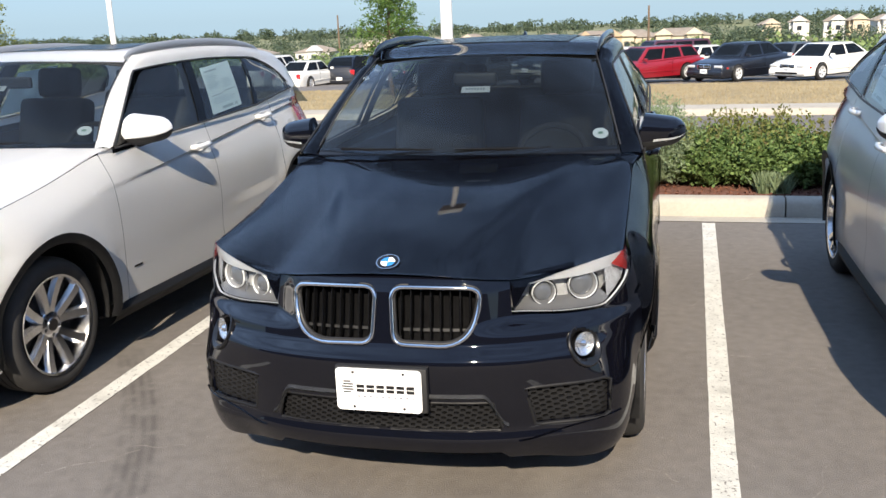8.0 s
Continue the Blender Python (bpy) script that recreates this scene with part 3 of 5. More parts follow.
def crossover(label, paint, style, clad, plate, tag, ride=0.0):
    car = thing("car", label, "car", "parked crossovers")
    trim = PLASTIC if clad else paint
    yfr = -ARCH_R
    s_arch = s_of_y(yfr)
    # lower body at the nose, whole from side to side: bumper with nose panel
    xs = lin(0.0005, 0.375, 25) + [0.395, 0.415, 0.43, 0.447, 0.4645, 0.4665, 0.482, 0.50, 0.53, 0.56, 0.585, 0.60, 0.615, 0.63, 0.645, 0.66, 0.675, 0.69, 0.71, 0.73, 0.755, 0.775, 0.79, 0.80]
    s_nose = [s_of_x(x) for x in xs] + lin(s_of_x(0.81), s_arch, 14)

    def bumper_top(s):
        x, y = outline(s)
        if x < 0.4655:
            return hood_front_z(x) - 0.006
        low = 0.716 - 0.008 * smooth(0.46, 0.66, x)
        f = max(0.0, (s - s_of_x(0.764)) / (s_arch - s_of_x(0.764)))
        return low + (fender_top(yfr) - 0.048 - low) * (0.5 * f + 0.5 * f ** 1.5)
    zrows = [0.0, 0.05, 0.09, 0.13, 0.17, 0.21, 0.25, 0.30, 0.36, 0.42, 0.48, 0.54, 0.58, 0.605, 0.63, 0.655, 0.68, 0.72, 0.78, 0.84, 0.9, 0.95, 1.0]

    # openings: each radiator opening, the low middle intake and the two side intakes
    def opening(x, z):
        a = abs(x)
        if a < 0.375 and z > 0.6 and inside(a, z, hole):
            return True
        if a < 0.388 + 0.3 * (0.42 - z) and 0.343 < z < 0.444:
            return True
        if (a - 0.677) ** 2 * 1.25 + (z - 0.612) ** 2 < 0.050 ** 2:
            return True
        return 0.515 - 0.25 * (z - 0.37) < a < 0.727 and 0.350 < z < 0.488
    hole = kidney(1)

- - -

● Stated goal:
Transcribe the whole listing exactly. Pictures stay out of your copy.

● Response below:
8.0 s
Continue the Blender Python (bpy) script that recreates this scene with part 3 of 5. More parts follow.
def crossover(label, paint, style, clad, plate, tag, ride=0.0):
    car = thing("car", label, "car", "parked crossovers")
    trim = PLASTIC if clad else paint
    yfr = -ARCH_R
    s_arch = s_of_y(yfr)
    # lower body at the nose, whole from side to side: bumper with nose panel
    xs = lin(0.0005, 0.375, 25) + [0.395, 0.415, 0.43, 0.447, 0.4645, 0.4665, 0.482, 0.50, 0.53, 0.56, 0.585, 0.60, 0.615, 0.63, 0.645, 0.66, 0.675, 0.69, 0.71, 0.73, 0.755, 0.775, 0.79, 0.80]
    s_nose = [s_of_x(x) for x in xs] + lin(s_of_x(0.81), s_arch, 14)

    def bumper_top(s):
        x, y = outline(s)
        if x < 0.4655:
            return hood_front_z(x) - 0.006
        low = 0.716 - 0.008 * smooth(0.46, 0.66, x)
        f = max(0.0, (s - s_of_x(0.764)) / (s_arch - s_of_x(0.764)))
        return low + (fender_top(yfr) - 0.048 - low) * (0.5 * f + 0.5 * f ** 1.5)
    zrows = [0.0, 0.05, 0.09, 0.13, 0.17, 0.21, 0.25, 0.30, 0.36, 0.42, 0.48, 0.54, 0.58, 0.605, 0.63, 0.655, 0.68, 0.72, 0.78, 0.84, 0.9, 0.95, 1.0]

    # openings: each radiator opening, the low middle intake and the two side intakes
    def opening(x, z):
        a = abs(x)
        if a < 0.375 and z > 0.6 and inside(a, z, hole):
            return True
        if a < 0.388 + 0.3 * (0.42 - z) and 0.343 < z < 0.444:
            return True
        if (a - 0.677) ** 2 * 1.25 + (z - 0.612) ** 2 < 0.050 ** 2:
            return True
        return 0.515 - 0.25 * (z - 0.37) < a < 0.727 and 0.350 < z < 0.488
    hole = kidney(1)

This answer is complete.